The gay marriage debate is in full swing once again. There are several myths and misconceptions surrounding this debate, and a few of them will be tackled here. As always, it's important to hold this discussion in respect and love. Chick-Fil-A has been attacked from all sides concerning its support of traditional marriage. I stand with Chick-Fil-A in complete and total support, and several of the myths below have been applied against Chick-Fil-A, and wholly without merit. I call for intellectually honest dialogue on this subject between Christians and homosexuals.
Myth #1: If one is against gay marriage, then he hates/fears homosexuals/homosexuality (i.e., is a homophobe).
The fact is I have never seen an argument even attempted that shows this is true of most (much less all) traditional marriage advocates. This really only serves as a piece of rhetoric designed to avoid debate or discussion of the issue. The idea is that if someone is simply asserting a position because he hates people to whom it applies, we should find such morally reprehensible.
The only argument I can think of is to say that if someone makes a moral judgment concerning some act or behavior that she must hate or fear that person. But in that case, most gay marriage advocates will readily claim such a position is morally bad, which is itself a moral judgment. Would it then follow that these people hate or fear the homophobes? This can be avoided if one asserts there are no moral values. But even if this is avoided, one is still faced with the challenge: why should we think the above claim is true? I see no reason to think it is. Until this challenge is met sufficiently, no one should perpetuate (1).
Myth #2: Advocates of traditional marriage wish to outlaw or limit the rights of homosexual behavior.
Occasionally, I will read an impassioned comment, status, or article defending the rights of homosexuals to live their lives how they see fit. How dare Christians, say these, try to take away the civil rights of other Americans who are minding their own business? Something should be made abundantly clear: the debate is emphatically not about homosexual behavior (or their rights to live the lives they choose). Virtually no one is saying homosexuality should be outlawed. In any case, the strong majority simply wishes to retain the definition of the institution of marriage as between one man and one woman.
Myth #3: To reject homosexual behavior is to reject homosexual persons.

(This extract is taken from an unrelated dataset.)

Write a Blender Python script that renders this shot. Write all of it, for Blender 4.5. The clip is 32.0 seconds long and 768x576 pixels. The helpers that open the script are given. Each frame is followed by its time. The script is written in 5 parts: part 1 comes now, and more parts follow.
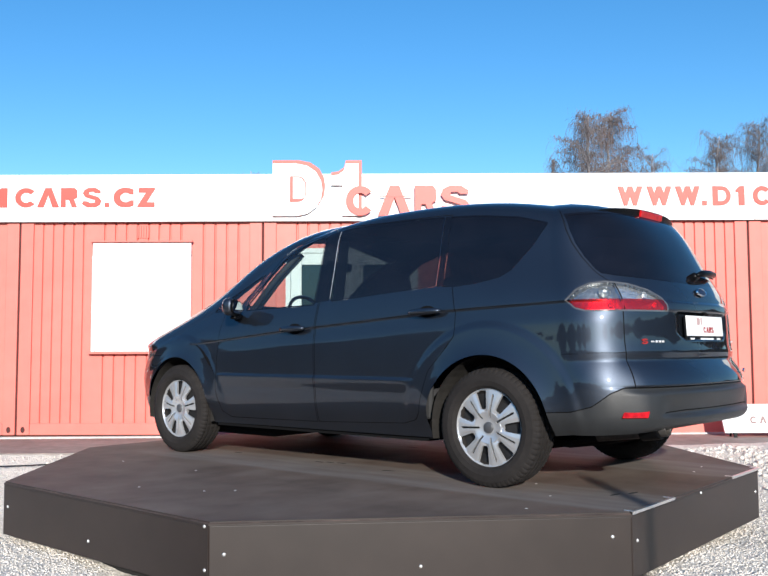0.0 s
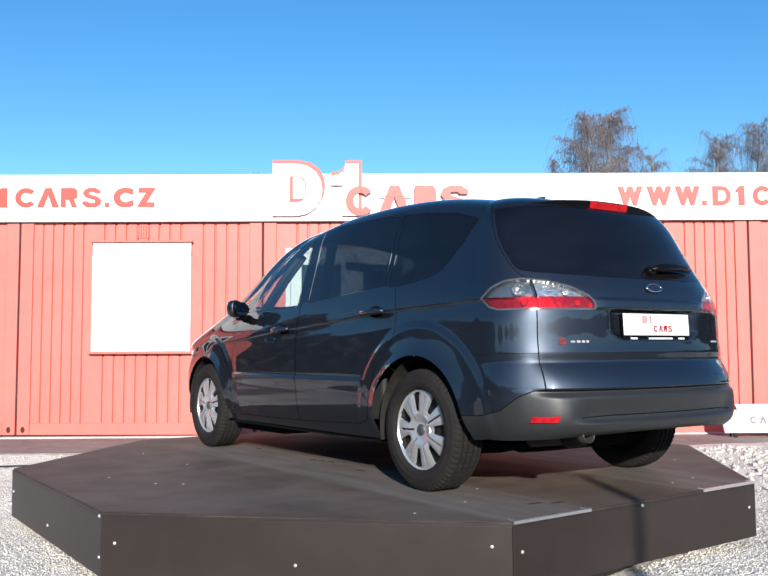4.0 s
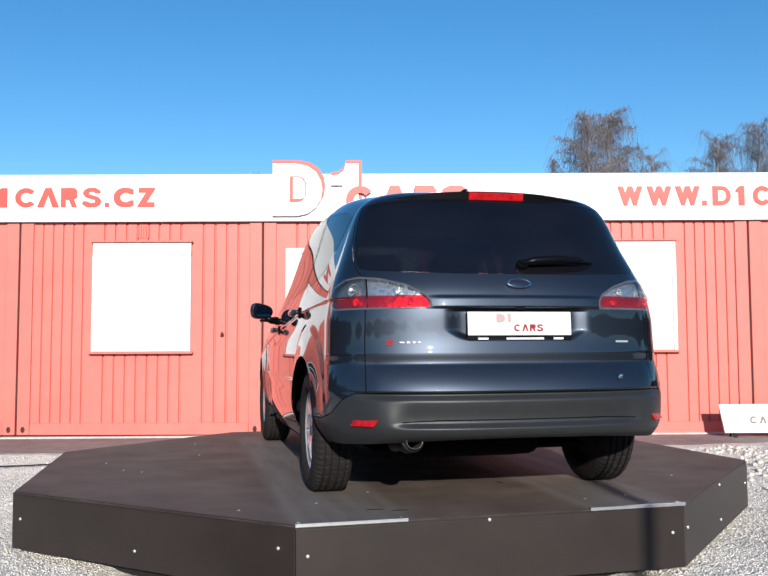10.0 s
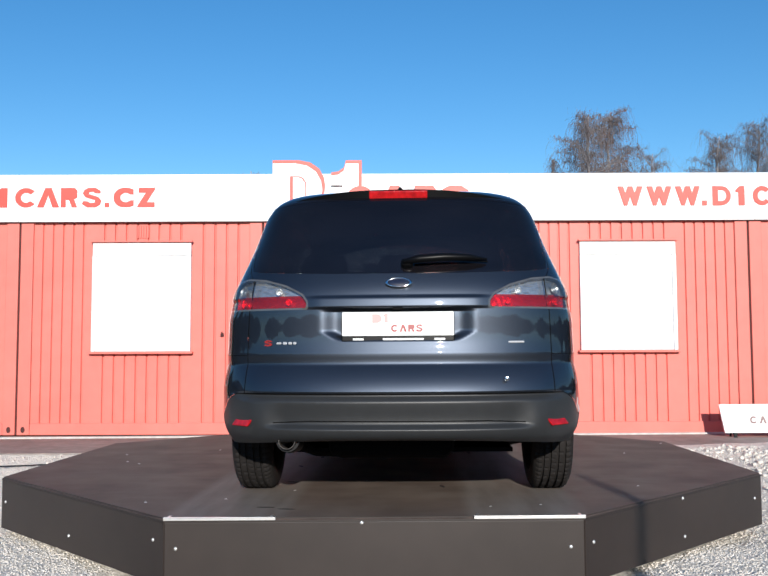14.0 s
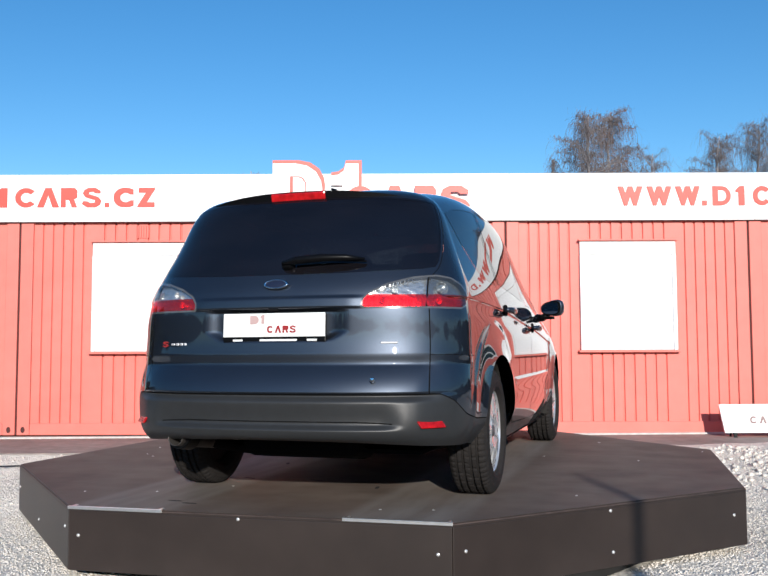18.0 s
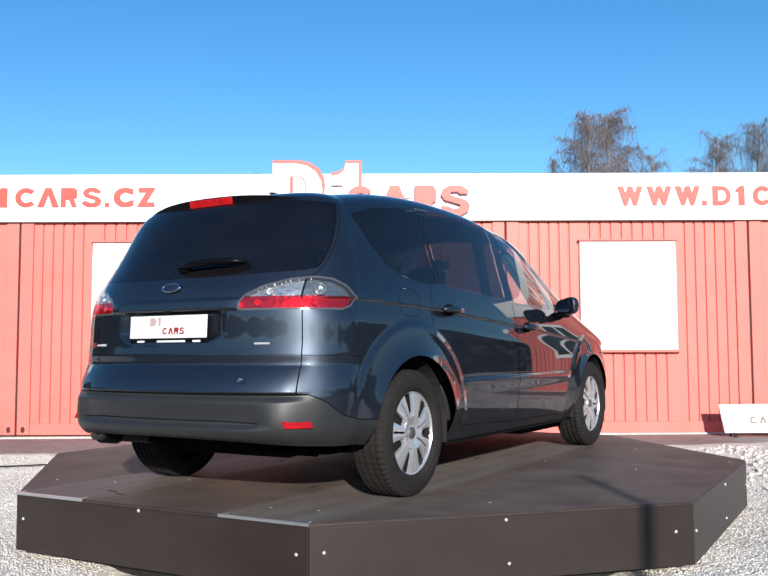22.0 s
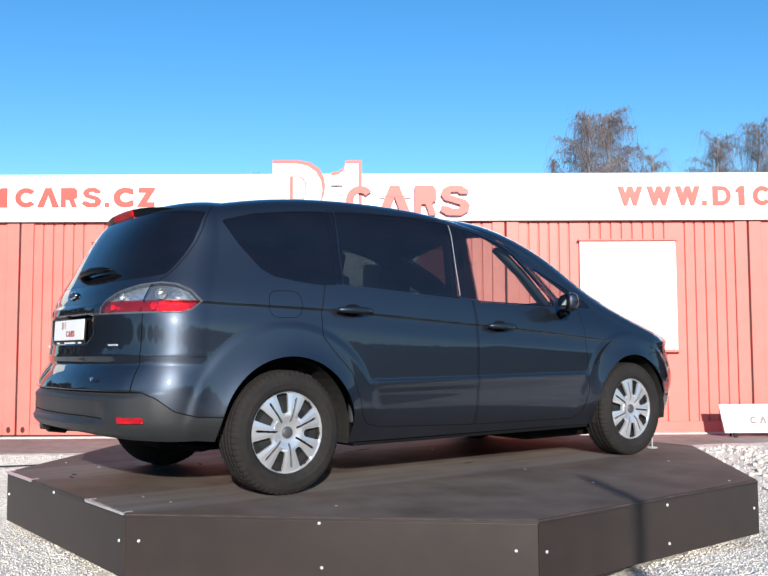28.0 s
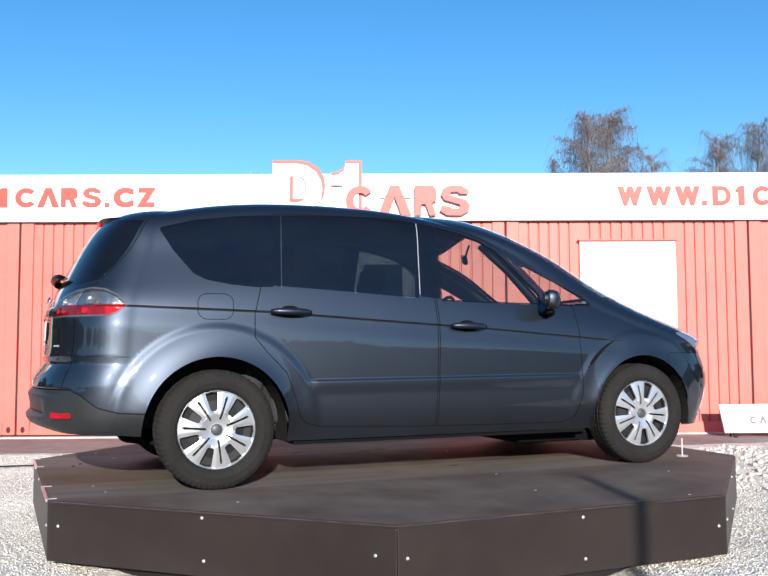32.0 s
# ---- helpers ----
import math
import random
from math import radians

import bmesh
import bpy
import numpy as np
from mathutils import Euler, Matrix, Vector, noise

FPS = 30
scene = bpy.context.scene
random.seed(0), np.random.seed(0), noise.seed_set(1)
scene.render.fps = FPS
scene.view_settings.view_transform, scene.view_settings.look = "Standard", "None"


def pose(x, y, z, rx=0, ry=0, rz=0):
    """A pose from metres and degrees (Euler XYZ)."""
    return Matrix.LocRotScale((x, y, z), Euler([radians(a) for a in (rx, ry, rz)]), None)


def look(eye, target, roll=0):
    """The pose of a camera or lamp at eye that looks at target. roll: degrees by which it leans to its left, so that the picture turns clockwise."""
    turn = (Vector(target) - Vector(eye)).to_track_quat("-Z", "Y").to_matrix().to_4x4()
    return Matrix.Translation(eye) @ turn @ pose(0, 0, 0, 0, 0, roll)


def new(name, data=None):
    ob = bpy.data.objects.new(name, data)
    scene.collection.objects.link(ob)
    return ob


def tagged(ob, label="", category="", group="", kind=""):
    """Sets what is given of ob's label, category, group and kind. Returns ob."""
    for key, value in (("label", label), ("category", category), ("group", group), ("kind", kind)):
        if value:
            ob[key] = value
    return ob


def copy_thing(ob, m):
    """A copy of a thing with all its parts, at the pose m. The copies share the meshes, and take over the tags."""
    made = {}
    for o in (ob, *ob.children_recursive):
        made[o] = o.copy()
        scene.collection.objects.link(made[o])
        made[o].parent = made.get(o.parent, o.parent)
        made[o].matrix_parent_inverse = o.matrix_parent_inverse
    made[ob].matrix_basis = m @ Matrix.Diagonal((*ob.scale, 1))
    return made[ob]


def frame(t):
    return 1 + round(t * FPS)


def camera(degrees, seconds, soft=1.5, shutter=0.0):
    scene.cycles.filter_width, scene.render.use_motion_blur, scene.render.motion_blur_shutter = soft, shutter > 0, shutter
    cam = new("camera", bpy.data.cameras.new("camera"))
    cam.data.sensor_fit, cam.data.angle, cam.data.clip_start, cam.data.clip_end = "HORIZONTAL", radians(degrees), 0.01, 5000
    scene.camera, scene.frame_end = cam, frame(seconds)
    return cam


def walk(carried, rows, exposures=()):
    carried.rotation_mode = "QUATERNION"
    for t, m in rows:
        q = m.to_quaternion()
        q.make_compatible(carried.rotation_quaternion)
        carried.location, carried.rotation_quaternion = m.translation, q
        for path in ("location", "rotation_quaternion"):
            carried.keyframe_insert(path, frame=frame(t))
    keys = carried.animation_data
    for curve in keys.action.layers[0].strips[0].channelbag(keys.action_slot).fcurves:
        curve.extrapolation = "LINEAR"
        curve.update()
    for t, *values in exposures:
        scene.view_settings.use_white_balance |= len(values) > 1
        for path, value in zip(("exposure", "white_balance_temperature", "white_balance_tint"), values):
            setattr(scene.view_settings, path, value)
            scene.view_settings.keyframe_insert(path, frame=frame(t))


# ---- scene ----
TOP = 0.36          # height of the turntable deck over the gravel
cam = camera(46.58, 32.0, soft=1.6)
EYE = (0.0, -6.459, 1.127)
AIM = (EYE[0] + math.sin(radians(0.0727)), EYE[1] + math.cos(radians(0.0727)), EYE[2] + math.tan(radians(3.956)))
STAND = look(EYE, AIM, -0.40)
walk(cam, [(0.0, STAND), (32.0, STAND)], [(0.0, 0.51), (6.0, 0.48), (9.0, 0.31), (13.0, 0.20), (17.0, 0.22), (19.0, 0.27), (23.0, 0.50), (25.0, 0.57), (32.0, 0.55)])

# ---- light ----
SUN_EL, SUN_AZ = 17.0, 5.5        # degrees over the horizon; to the right of straight behind the camera
world = bpy.data.worlds.new("sky")
scene.world = world
world.use_nodes = True
wn = world.node_tree
sky = wn.nodes.new("ShaderNodeTexSky")
sky.sky_type = "NISHITA"
sky.sun_disc = False
sky.sun_elevation = radians(SUN_EL)
sky.sun_rotation = radians(180.0 - SUN_AZ)
sky.air_density, sky.dust_density, sky.ozone_density = 1.0, 0.0, 3.5
sky_hue = wn.nodes.new("ShaderNodeHueSaturation")
sky_hue.inputs["Saturation"].default_value = 1.24
wn.links.new(sky.outputs[0], sky_hue.inputs["Color"])
wn.links.new(sky_hue.outputs[0], wn.nodes["Background"].inputs[0])
wn.nodes["Background"].inputs[1].default_value = 0.128
sun = new("sun", bpy.data.lights.new("sun", "SUN"))
sun.data.energy, sun.data.angle, sun.data.color = 4.6, radians(0.53), (1.0, 0.95, 0.88)
sun_way = Vector((math.sin(radians(SUN_AZ)) * math.cos(radians(SUN_EL)), -math.cos(radians(SUN_AZ)) * math.cos(radians(SUN_EL)), math.sin(radians(SUN_EL))))
sun.matrix_world = look(sun_way * 30, (0, 0, 0))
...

You can't separate "being gay" from who I am. I have often heard this statement made. The fact is that who a person is does not simply come from what they do. That is to say, a homosexual person is more than just homosexual behavior. My wife can love me greatly even if I do some action that she finds to be wrong, annoying, or otherwise offensive. Similarly, one can have great love and respect for a person while morally disagreeing with his behavior.
Myth #4: Advocates of traditional marriage do not want equality for homosexuals.
This myth has the basic argument that everyone should be equal. This line of argumentation is notoriously ambiguous. After all, does this mean that everyone should be treated exactly the same in all situations? Should it mean that everyone has equal opportunity? If the former, why think so? Should we require everyone to pay business income taxes, even if they do not own a business? If not, then not every person in every situation should receive the same treatment. If the latter, then one can easily point out everyone does have equal opportunity for marriage: no one is stopping homosexuals from marrying in the traditional sense—one man, one woman. Most traditional marriage advocates have no problem with civil unions (for things such as tax benefits), and I personally do not have a problem with people going through their own ceremonies and calling it whatever they want; just don't expect it to be recognized by society as a legitimate marriage.
The issue really boils down to two things: first, is marriage fundamentally between a man and a woman? If so, then any other arrangement, whatever it might be, is simply not marriage. Second, if marriage is fundamentally between a man and a woman, whatever the role of government, it should not actively promote the contrary.
 It's worth noting that, in and of itself, this is not a good reason to reject the truth of some position. Simply because someone is acting immorally it would not follow necessarily that the position being asserted is itself incorrect.